Early in the morning on March 1, 1954, the hydrogen bomb "Bravo" was detonated on the surface of the reef in the northwestern corner of Bikini Atoll. A huge expanding flash of blinding light illuminated the region. A raging fireball of heat that measured into the millions of degrees shot skyward at a rate of 300 miles an hour. Within minutes the enormous clouds, filled with nuclear debris, shot up more than 20 miles and generated winds measured to be hundreds of miles per hour.
The military believed that the blast would only carry a payload of approximately 3 megatons, yet it actually yielded 15 megatons, which was a thousand times more powerful than the Fat Man and Little Boy atomic bombs dropped on Nagasaki and Hiroshima. The blast vaporized the island and reef, while creating a mile-wide crater that was 400 feet deep. For reasons never explained, the bomb was detonated even through the prevailing winds had changed and were blowing towards inhabited islands.

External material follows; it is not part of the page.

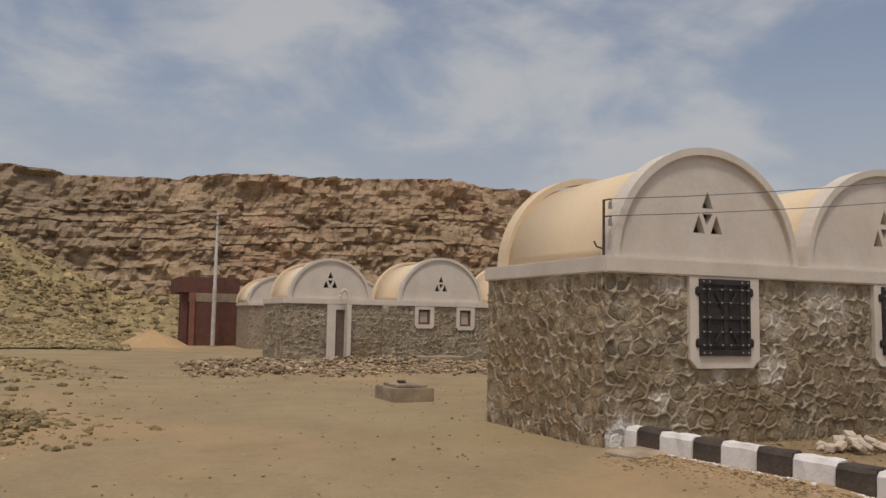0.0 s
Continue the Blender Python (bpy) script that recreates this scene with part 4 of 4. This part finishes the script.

The radioactive fallout fell over a hundred miles to the east on the inhabited atolls of Rongelap, Rongerik, Ailinginae, and Utrik. Many became sick and some died. Recently declassified documents show that some scientist were enthusiastic about the "opportunity" to study the effects of radioactive exposure on humans. Much of the contaminated areas are still radioactive today.
Some highly radioactive areas have had the soils scraped, some have been covered by gravel, and potassium has been spread in some areas to prevent the plant life from absorbing the radioactive Cesium. Slowly, some of the islands are being resettled by the original inhabitants.